Looking beyond the coasts and regional seas, we are now discovering (or re-discovering) the oceans, which are actually a whole that covers more than 70% of our blue planet. We have learned that if we want to be serious we must develop and realistically implement a trans-systems vision that goes from the watershed to the open ocean, from what we now call integrated water resources management to integrated coastal and ocean management. We now have maritime or ocean policies to serve such an ambition but the devil is in the implementation details. In recent years, this is what I have been looking at in close collaboration with Japanese colleagues and friends like those from the Ocean Policy Research Foundation where I was a visiting fellow.

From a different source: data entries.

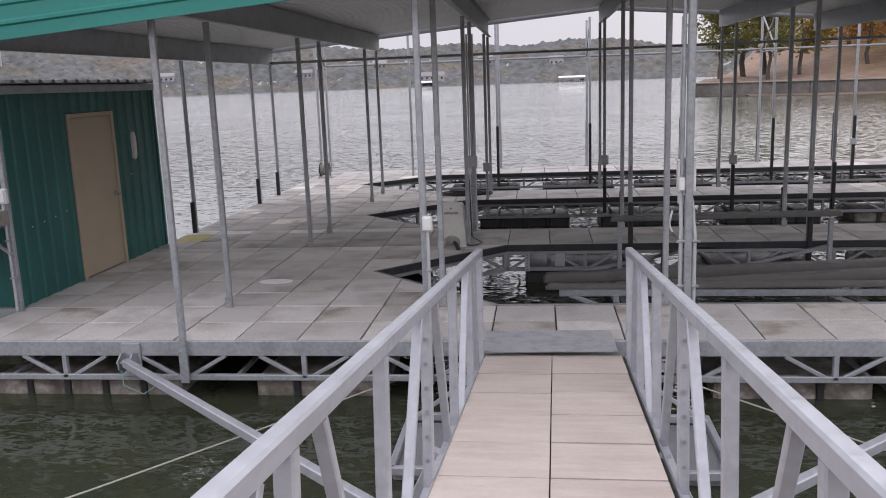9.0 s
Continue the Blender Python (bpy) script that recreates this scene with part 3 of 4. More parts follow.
shed = thing("shed", "dark green ribbed metal shed with a closed tan door", "shed", at=pose(SX, SY0, 0))
bpy.context.view_layer.update()
under(shed, "wall", ribbed((SX, SY0), (SX, DY0 - 0.05), 0.0, SH, (1, 0)), SHEDGREEN)
under(shed, "wall", ribbed((SX, DY1 + 0.05), (SX, SY1), 0.0, SH, (1, 0)), SHEDGREEN)
under(shed, "wall", ribbed((SX, DY0 - 0.05), (SX, DY1 + 0.05), DTOP + 0.055, SH, (1, 0)), SHEDGREEN)
under(shed, "wall", ribbed((SX0, SY0), (SX - 0.062, SY0), 0.0, SH, (0, -1)), SHEDGREEN)
under(shed, "wall", ribbed((SX0, SY1), (SX - 0.062, SY1), 0.0, SH, (0, 1)), SHEDGREEN)
under(shed, "wall", ribbed((SX0, SY0 + 0.065), (SX0, SY1 - 0.065), 0.0, SH, (-1, 0)), SHEDGREEN)
under(shed, "corner_trim", Solid().bar((SX + 0.016, SY0 - 0.016, 0.0), (SX + 0.016, SY0 - 0.016, SH), 0.05, 0.05, 0.006, (0, 1, 0)), SHEDGREEN)
under(shed, "corner_trim", Solid().bar((SX + 0.016, SY1 + 0.016, 0.0), (SX + 0.016, SY1 + 0.016, SH), 0.05, 0.05, 0.006, (0, 1, 0)), SHEDGREEN)
frame_ = Solid().box(SX - 0.05, SX + 0.035, DY0 - 0.048, DY0, 0.0, DTOP + 0.05, 0.004).box(SX - 0.05, SX + 0.035, DY1, DY1 + 0.048, 0.0, DTOP + 0.05, 0.004)
frame_.box(SX - 0.05, SX + 0.033, DY0 + 0.001, DY1 - 0.001, DTOP, DTOP + 0.05, 0.004)
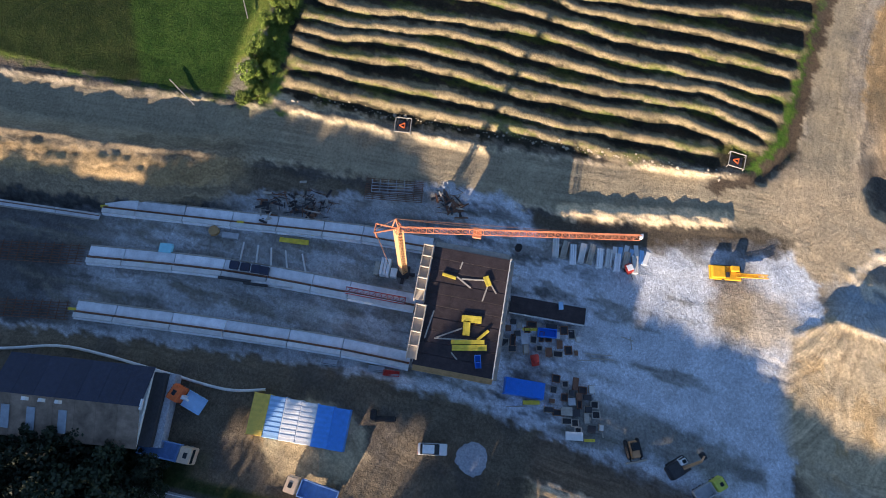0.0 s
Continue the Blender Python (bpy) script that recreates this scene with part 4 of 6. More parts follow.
for x, y in scatter([(-76, 205), (-66, 238), (-52, 252), (-40, 250), (-38, 228), (-52, 204)], 22, rng_, 4.0):
    plant(ash, x, y, 0.28 + 0.3 * rng_.random())
for x, y in scatter([(-66, 160), (-44, 164), (-34, 190), (-37, 205), (-62, 200)], 130, rng_, 1.4):
    plant(bush if rng_.random() < 0.1 else shrub, x, y, 0.4 + 0.6 * rng_.random())
for k in range(64):
    f = k / 63
    plant(bush, -199 + 140 * f + rng_.uniform(-1.5, 1.5), 286 - 26 * f + rng_.uniform(-1.2, 1.2), 0.55 + 0.4 * rng_.random())
for x, y in scatter([(-206, 272), (-205, 345), (-225, 400), (-290, 385), (-300, 270)], 190, rng_, 4):
    plant(spruce if rng_.random() < 0.75 else pine, x, y, 0.7 + 0.3 * rng_.random())
for x, y in scatter([(-214, 345), (-207, 380), (-232, 395), (-252, 380), (-240, 340)], 22, rng_, 4):
    plant(pine, x, y, 0.8 + 0.25 * rng_.random())
for x, y in scatter([(-38, 500), (-25, 488), (10, 492), (24, 510), (20, 560), (-30, 560)], 46, rng_, 6.5):
    plant(oak if rng_.random() < 0.8 else pine, x, y, 1.15 + 0.3 * rng_.random())
for x, y in scatter([(112, 425), (122, 406), (155, 400), (162, 412), (140, 440)], 15, rng_, 6):
    plant(oak if rng_.random() < 0.7 else ash, x, y, 0.95 + 0.3 * rng_.random())
for x, y in scatter([(148, 680), (160, 620), (200, 520), (216, 500), (216, 540), (190, 640)], 40, rng_, 7):
    plant(oak if rng_.random() < 0.6 else ash, x, y, 0.8 + 0.35 * rng_.random())
for x, y in scatter([(205, 505), (220, 448), (330, 436), (330, 470), (225, 520)], 70, rng_, 6):
    plant(spruce, x, y, 0.75 + 0.4 * rng_.random())
for k in range(44):
    f = k / 43
    plant(bush, -416 + 20 * f + rng_.uniform(-3, 3), 555 + 165 * f, 1.1 + 0.7 * rng_.random())
for x, y in ((-366, 1010), (-358, 1000), (-349, 850), (-362, 762), (-352, 745), (-345, 770), (-372, 740), (-368, 722)):
    plant(ash, x, y, 1.0 + 0.5 * rng_.random())
for x, y in scatter([(11.5, -75), (17.5, -75), (16.5, -34), (11, -40)], 46, rng_, 1.6):
    plant(dark_shrub, x, y, 0.6 + 0.5 * rng_.random())
for x, y in scatter([(10.5, -110), (25, -110), (24, -46), (12, -38)], 70, rng_, 2.2):
    plant(dark_shrub, x, y, 1.5 + 0.7 * rng_.random())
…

From aquaculture to sea ranching development to coastal and ocean management, what is the common thread I have followed for the last 30 years? I think it is very much about people living on the coast and living from the sea. Knowledge has no interest to them if it is not usable to their own benefit as long as it is not to the detriment of others, through.as economists like to say.‘internalisation of externalities’. And Japan, its environment, its culture, its cosmology, is part of that evolution, feeding the understanding that most problems must be approached with multiple objectives, considering: (i) the value of a scientific approach where treated management interventions are not so much about solutions to be implemented but rather experiments to learn from, (ii) the communication and mediation between stakeholder groups, (iii) the need to manage position and influence within one’s own organisation, (iv) the need to take into account the larger political context in which strategies unfold.
Definitely, this has been a great long journey from island to island and it is a good feeling to see the boat still afloat and connecting islands while searching for new destinations.